-------- Dataset records --------

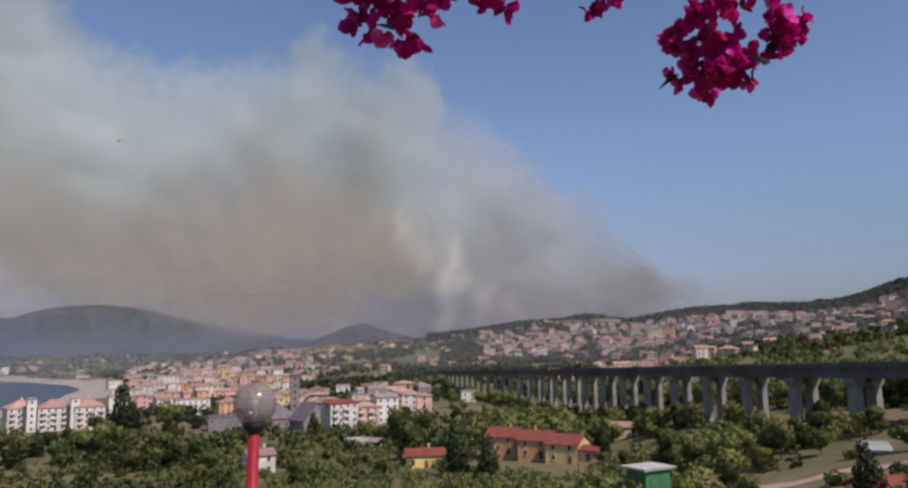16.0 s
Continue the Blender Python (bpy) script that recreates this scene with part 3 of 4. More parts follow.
for az_, d_, c_ in ((12.2, 240, 9), (12.2, 225, 7), (23.8, 228, 9), (23.8, 212, 8), (31.0, 225, 10), (33.6, 216, 11), (34.5, 200, 8), (38.3, 250, 8), (39.0, 235, 7), (19.5, 280, 8), (19.5, 268, 7)):
    x_, y_, z_ = on_ground(az_, d_)
    TAKEN.append((x_, y_, c_))
    CLEAR.append((x_, y_, c_ * 1.1))

# open ground between the gardens below the town
for az_, d_, c_ in ((9.0, 262, 10), (10.2, 300, 11), (14.2, 255, 10), (15.5, 300, 11), (17.2, 268, 10), (18.2, 325, 9), (21.2, 262, 9), (7.2, 345, 9), (12.6, 330, 10),
                    (3.2, 262, 9), (0.4, 285, 9), (5.6, 245, 9), (19.8, 240, 9), (26.6, 300, 8), (-2.5, 300, 8)):
    x_, y_, z_ = on_ground(az_, d_)
    TAKEN.append((x_, y_, c_))
    CLEAR.append((x_, y_, c_ * 1.25))

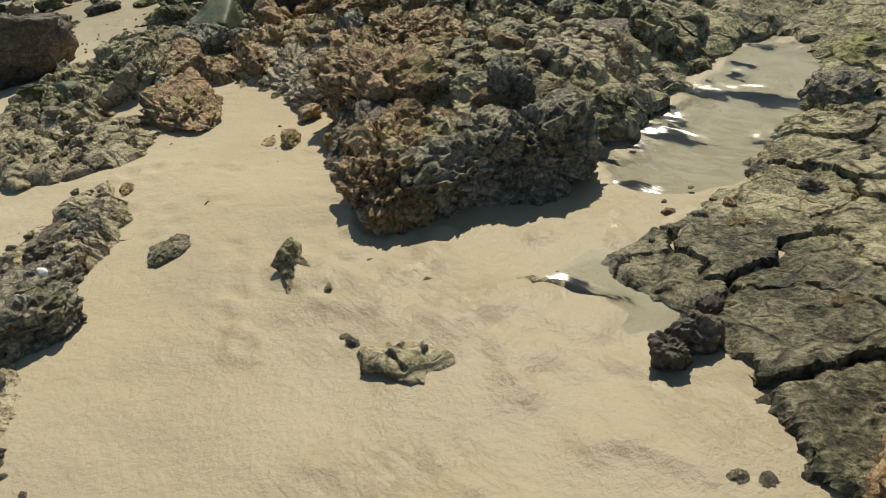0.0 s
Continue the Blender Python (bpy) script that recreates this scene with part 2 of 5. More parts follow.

--------

Your instructions: Transcribe word for word the lines from the one holding "4. More parts follow." through the one holding "CLEAR.append((x_, y_, c_ * 1.1))". Include both, and add nothing.

Exercise solution:
Continue the Blender Python (bpy) script that recreates this scene with part 3 of 4. More parts follow.
for az_, d_, c_ in ((12.2, 240, 9), (12.2, 225, 7), (23.8, 228, 9), (23.8, 212, 8), (31.0, 225, 10), (33.6, 216, 11), (34.5, 200, 8), (38.3, 250, 8), (39.0, 235, 7), (19.5, 280, 8), (19.5, 268, 7)):
    x_, y_, z_ = on_ground(az_, d_)
    TAKEN.append((x_, y_, c_))
    CLEAR.append((x_, y_, c_ * 1.1))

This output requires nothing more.